_Challenge_: Quote, please, the line with "what is given", the line with "for t, *values", and every line between them, exactly and with nothing else.

[Entries taken from a collection]

▶

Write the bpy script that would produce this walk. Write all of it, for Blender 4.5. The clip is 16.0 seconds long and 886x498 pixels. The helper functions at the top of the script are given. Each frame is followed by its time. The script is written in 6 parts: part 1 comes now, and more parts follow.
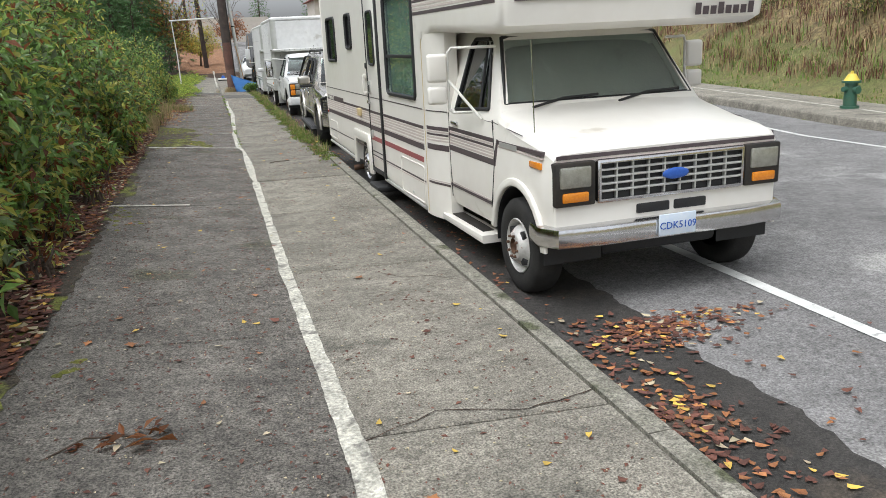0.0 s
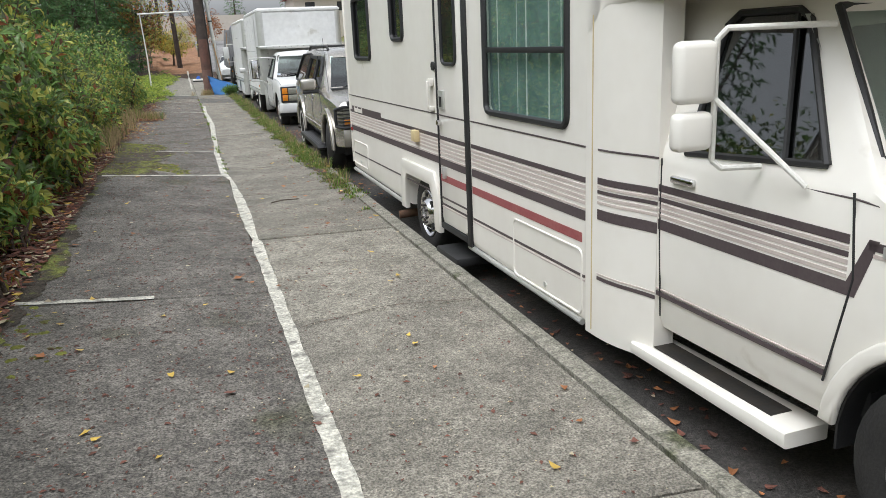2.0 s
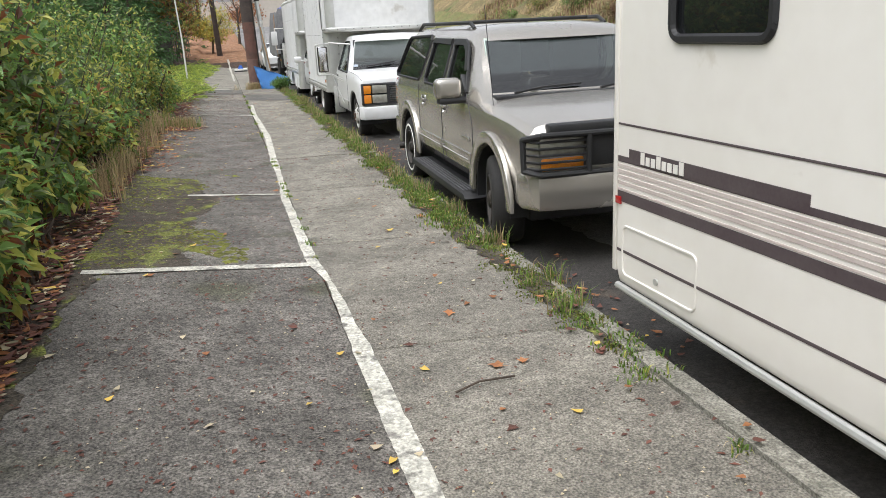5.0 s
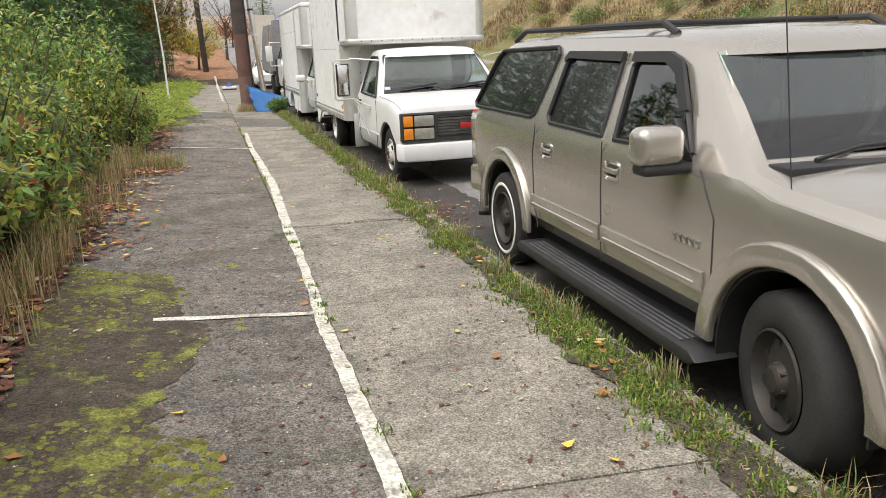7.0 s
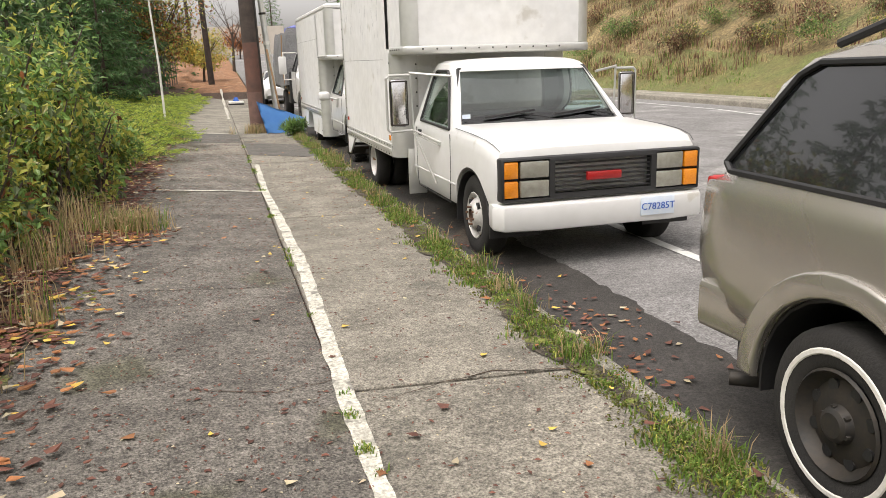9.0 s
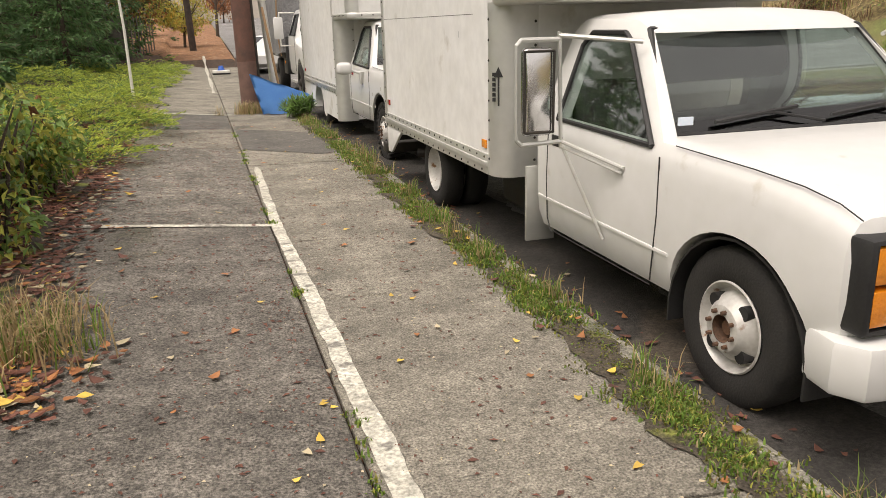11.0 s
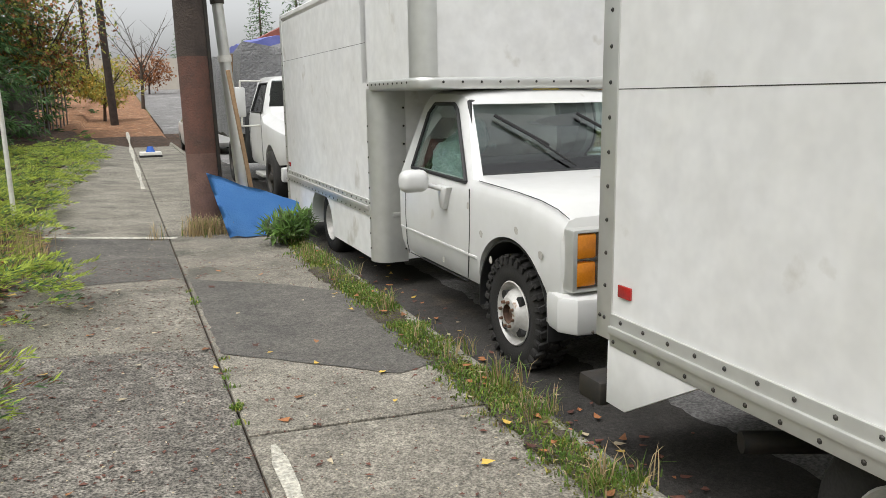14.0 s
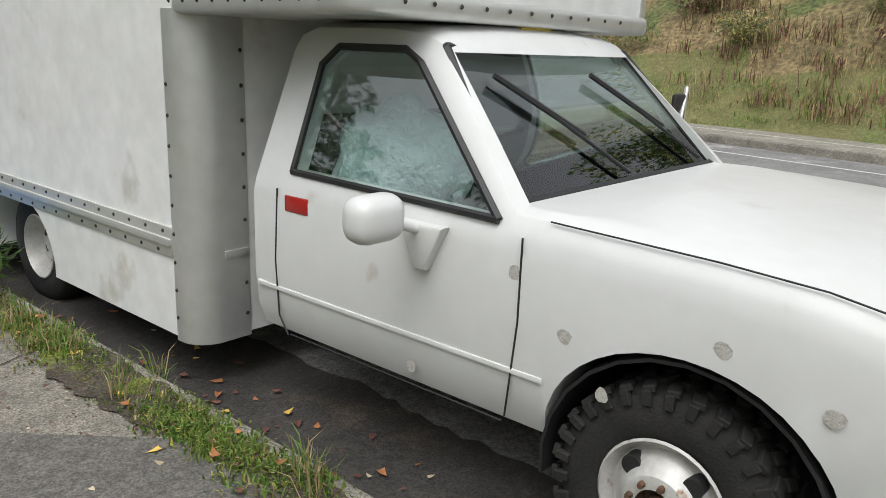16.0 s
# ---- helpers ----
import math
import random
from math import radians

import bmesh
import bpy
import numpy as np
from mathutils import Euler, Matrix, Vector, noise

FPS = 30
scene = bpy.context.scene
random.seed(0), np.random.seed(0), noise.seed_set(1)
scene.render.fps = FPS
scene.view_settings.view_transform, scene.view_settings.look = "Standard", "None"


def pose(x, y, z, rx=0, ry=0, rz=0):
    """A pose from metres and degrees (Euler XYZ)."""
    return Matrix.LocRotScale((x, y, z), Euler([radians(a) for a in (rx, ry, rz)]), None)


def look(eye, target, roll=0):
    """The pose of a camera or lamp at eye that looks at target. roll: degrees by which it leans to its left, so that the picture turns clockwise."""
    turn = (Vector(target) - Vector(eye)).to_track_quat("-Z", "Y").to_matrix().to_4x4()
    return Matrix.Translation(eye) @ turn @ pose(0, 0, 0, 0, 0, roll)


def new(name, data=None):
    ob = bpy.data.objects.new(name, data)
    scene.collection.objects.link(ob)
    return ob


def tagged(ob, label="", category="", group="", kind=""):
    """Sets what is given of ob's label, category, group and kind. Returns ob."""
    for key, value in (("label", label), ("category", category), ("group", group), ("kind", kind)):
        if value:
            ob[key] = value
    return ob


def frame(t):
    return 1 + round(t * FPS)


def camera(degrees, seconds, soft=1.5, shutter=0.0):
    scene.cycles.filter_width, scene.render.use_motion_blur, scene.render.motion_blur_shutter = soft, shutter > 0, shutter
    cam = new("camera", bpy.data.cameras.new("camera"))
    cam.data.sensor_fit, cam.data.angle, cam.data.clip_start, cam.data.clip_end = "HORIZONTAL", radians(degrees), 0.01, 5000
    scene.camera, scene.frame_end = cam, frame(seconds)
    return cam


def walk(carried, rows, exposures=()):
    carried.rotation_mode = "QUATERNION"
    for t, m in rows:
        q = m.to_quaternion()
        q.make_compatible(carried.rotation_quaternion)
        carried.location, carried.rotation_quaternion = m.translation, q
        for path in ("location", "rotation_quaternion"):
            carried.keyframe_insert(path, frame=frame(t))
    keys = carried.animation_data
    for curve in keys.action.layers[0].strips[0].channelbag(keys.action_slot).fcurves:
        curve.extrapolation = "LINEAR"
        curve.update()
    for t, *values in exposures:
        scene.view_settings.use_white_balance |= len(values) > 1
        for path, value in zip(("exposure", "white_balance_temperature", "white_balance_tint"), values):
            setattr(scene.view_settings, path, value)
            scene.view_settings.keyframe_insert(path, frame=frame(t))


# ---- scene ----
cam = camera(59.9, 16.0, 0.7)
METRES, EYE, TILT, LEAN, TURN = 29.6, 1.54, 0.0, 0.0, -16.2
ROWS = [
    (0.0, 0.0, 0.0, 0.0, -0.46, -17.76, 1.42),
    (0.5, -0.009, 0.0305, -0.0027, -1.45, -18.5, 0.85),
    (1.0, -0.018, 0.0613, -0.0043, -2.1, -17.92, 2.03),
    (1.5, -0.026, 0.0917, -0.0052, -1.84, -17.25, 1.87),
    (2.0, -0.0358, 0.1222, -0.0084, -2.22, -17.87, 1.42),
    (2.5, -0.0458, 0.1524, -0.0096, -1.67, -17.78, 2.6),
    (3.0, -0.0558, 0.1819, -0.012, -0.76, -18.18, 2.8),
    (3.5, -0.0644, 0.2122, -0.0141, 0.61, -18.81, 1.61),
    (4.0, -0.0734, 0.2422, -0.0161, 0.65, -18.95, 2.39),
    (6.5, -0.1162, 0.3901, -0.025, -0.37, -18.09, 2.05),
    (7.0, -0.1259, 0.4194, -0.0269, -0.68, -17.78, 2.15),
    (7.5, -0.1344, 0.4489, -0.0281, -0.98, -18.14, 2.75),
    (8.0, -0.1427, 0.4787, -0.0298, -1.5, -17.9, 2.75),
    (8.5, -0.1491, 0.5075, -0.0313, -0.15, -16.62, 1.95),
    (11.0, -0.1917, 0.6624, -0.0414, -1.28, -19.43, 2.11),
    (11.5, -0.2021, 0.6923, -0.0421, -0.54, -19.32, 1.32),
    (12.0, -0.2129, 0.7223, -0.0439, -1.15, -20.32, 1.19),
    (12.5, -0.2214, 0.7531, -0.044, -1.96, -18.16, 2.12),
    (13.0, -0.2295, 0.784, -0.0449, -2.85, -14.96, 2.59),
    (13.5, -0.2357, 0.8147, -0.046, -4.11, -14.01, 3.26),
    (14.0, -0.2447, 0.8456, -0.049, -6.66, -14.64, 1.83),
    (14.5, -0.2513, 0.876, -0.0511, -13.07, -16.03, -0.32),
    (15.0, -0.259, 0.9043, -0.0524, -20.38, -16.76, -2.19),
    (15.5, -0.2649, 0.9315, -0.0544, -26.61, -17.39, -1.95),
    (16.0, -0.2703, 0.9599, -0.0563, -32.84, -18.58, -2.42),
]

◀
▶

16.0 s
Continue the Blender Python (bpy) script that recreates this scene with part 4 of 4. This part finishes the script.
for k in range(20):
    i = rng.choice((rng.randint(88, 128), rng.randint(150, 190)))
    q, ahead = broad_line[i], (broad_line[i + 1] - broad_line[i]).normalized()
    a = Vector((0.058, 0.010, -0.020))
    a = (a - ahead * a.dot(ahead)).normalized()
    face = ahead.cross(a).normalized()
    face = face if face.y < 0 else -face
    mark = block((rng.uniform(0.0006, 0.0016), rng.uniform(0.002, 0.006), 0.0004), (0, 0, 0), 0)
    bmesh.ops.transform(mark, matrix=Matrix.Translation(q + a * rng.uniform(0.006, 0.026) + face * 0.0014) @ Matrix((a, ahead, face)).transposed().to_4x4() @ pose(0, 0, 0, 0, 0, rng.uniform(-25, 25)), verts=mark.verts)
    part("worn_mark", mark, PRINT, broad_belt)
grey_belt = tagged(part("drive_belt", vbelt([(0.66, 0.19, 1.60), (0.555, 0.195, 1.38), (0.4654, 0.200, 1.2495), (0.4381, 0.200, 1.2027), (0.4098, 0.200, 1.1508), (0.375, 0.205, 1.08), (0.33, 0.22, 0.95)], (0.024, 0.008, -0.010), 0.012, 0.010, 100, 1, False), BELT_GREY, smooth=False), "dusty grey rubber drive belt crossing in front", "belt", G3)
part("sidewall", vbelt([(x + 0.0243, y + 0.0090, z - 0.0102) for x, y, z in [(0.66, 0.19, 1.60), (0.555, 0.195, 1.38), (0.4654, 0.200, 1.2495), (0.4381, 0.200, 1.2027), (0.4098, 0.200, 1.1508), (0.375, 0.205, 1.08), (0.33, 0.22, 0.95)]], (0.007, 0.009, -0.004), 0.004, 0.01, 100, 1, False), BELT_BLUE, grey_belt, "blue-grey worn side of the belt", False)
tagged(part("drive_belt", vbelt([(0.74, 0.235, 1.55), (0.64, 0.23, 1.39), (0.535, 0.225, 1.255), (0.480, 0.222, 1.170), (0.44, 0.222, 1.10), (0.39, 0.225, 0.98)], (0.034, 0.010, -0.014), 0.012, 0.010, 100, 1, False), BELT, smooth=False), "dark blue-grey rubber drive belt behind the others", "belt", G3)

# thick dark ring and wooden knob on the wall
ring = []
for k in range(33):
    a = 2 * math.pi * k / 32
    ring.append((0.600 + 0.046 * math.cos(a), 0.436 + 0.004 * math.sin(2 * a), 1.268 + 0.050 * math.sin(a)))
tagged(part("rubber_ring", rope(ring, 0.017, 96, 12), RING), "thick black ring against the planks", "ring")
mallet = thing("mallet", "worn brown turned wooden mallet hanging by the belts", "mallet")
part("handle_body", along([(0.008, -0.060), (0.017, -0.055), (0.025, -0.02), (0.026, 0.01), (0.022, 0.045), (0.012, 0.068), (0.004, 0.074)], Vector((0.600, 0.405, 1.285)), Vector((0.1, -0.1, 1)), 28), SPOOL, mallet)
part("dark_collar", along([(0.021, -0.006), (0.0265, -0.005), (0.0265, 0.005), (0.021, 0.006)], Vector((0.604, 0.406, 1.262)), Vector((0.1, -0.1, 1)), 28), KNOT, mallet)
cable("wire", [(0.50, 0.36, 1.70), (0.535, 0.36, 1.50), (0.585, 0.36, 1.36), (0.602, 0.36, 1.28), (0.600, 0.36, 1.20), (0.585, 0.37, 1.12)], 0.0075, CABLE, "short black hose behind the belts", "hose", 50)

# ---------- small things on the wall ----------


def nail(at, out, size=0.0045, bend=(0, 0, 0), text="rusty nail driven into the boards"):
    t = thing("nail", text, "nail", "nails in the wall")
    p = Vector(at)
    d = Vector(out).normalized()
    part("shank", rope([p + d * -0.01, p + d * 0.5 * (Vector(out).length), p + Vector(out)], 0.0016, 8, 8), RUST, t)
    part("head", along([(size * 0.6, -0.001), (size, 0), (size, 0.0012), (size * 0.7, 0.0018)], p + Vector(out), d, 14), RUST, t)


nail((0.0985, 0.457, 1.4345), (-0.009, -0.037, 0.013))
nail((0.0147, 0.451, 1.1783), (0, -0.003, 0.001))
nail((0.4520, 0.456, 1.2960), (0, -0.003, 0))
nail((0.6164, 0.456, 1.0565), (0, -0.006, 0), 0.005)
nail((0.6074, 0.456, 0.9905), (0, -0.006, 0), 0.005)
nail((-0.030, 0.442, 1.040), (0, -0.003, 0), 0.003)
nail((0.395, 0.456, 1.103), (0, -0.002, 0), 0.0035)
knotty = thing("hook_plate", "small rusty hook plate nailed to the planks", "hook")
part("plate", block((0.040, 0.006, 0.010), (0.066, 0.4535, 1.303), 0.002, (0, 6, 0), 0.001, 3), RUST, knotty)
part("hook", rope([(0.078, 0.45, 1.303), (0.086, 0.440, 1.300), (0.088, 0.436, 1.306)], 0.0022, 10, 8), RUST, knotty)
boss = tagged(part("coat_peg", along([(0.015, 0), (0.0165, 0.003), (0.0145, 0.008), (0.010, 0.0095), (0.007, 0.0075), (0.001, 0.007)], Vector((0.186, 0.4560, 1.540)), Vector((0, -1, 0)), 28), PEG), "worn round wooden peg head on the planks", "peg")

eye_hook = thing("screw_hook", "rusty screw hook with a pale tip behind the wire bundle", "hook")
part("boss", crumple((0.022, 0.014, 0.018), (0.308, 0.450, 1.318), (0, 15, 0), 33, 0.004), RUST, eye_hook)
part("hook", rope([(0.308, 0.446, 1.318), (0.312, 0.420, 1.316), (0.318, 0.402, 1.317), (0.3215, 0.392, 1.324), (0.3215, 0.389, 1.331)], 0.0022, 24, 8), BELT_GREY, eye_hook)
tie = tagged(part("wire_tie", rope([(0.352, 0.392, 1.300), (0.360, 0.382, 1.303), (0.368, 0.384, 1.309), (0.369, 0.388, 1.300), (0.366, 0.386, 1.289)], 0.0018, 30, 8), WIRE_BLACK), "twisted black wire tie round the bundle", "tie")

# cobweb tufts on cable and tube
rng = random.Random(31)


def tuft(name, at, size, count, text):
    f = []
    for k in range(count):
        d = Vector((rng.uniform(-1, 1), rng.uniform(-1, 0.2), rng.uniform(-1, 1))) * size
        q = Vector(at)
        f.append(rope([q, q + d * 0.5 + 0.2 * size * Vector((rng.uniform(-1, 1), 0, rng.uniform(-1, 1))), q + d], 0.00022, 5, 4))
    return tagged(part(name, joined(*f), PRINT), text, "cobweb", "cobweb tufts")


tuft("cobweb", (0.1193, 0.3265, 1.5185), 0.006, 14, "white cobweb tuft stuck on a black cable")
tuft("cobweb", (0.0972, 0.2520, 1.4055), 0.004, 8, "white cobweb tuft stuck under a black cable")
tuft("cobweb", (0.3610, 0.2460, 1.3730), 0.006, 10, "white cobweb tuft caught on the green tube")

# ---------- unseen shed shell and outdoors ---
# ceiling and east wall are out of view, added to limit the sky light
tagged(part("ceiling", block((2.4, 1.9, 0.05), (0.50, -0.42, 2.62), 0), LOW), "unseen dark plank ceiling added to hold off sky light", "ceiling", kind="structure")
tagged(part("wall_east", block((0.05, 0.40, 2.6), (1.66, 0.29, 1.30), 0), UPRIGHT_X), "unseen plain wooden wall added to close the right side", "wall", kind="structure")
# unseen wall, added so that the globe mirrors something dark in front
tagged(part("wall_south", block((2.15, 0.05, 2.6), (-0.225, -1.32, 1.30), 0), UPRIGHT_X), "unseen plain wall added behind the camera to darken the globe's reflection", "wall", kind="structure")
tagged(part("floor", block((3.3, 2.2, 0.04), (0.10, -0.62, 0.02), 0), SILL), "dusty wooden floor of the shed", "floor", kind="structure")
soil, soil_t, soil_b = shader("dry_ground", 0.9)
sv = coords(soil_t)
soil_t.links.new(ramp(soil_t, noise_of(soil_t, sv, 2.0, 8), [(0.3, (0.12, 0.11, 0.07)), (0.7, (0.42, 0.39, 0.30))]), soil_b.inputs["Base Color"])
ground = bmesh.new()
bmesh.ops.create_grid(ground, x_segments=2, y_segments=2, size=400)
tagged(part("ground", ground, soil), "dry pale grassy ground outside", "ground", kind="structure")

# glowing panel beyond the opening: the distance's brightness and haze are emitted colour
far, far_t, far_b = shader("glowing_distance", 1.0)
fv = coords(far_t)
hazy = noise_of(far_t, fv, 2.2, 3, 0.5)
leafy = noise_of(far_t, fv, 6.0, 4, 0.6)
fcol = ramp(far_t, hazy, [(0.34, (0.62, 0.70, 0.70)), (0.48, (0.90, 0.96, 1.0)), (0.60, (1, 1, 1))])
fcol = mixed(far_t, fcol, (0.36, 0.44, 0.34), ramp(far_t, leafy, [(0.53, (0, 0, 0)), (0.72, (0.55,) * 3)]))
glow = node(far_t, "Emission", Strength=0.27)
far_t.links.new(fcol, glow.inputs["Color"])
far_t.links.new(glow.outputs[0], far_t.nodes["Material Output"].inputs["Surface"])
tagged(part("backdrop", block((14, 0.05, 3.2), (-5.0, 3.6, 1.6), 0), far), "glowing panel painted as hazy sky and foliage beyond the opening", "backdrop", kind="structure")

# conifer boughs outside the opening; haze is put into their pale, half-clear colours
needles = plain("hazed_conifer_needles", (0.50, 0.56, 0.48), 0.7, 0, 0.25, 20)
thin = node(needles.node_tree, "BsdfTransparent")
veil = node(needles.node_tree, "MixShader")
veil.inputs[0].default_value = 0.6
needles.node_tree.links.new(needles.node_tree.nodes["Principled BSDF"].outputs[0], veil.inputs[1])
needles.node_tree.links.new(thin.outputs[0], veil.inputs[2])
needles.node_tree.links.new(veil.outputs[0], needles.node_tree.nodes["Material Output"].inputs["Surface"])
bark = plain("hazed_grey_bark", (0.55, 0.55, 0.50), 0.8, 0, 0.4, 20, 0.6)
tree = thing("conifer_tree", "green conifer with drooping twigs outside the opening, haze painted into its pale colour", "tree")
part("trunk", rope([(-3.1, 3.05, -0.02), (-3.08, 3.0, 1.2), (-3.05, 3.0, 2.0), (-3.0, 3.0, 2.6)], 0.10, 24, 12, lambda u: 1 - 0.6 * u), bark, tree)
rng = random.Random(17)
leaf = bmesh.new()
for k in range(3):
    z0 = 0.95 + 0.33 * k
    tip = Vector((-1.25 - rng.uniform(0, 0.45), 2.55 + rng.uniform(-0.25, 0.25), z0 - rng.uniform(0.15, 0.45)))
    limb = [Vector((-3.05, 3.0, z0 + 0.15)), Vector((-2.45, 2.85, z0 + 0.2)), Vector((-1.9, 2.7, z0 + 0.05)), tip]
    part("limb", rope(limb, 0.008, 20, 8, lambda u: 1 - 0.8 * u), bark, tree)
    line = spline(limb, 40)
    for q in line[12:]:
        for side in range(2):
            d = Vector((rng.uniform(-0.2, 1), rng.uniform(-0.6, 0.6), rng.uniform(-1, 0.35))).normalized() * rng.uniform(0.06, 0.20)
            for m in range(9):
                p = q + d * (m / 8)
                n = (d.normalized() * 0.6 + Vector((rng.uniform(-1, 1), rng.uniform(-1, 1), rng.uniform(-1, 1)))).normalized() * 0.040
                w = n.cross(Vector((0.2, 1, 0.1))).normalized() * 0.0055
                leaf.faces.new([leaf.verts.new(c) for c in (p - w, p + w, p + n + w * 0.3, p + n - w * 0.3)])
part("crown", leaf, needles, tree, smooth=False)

◀

_Response below_:
    """Sets what is given of ob's label, category, group and kind. Returns ob."""
    for key, value in (("label", label), ("category", category), ("group", group), ("kind", kind)):
        if value:
            ob[key] = value
    return ob


def frame(t):
    return 1 + round(t * FPS)


def camera(degrees, seconds, soft=1.5, shutter=0.0):
    scene.cycles.filter_width, scene.render.use_motion_blur, scene.render.motion_blur_shutter = soft, shutter > 0, shutter
    cam = new("camera", bpy.data.cameras.new("camera"))
    cam.data.sensor_fit, cam.data.angle, cam.data.clip_start, cam.data.clip_end = "HORIZONTAL", radians(degrees), 0.01, 5000
    scene.camera, scene.frame_end = cam, frame(seconds)
    return cam


def walk(carried, rows, exposures=()):
    carried.rotation_mode = "QUATERNION"
    for t, m in rows:
        q = m.to_quaternion()
        q.make_compatible(carried.rotation_quaternion)
        carried.location, carried.rotation_quaternion = m.translation, q
        for path in ("location", "rotation_quaternion"):
            carried.keyframe_insert(path, frame=frame(t))
    keys = carried.animation_data
    for curve in keys.action.layers[0].strips[0].channelbag(keys.action_slot).fcurves:
        curve.extrapolation = "LINEAR"
        curve.update()
    for t, *values in exposures:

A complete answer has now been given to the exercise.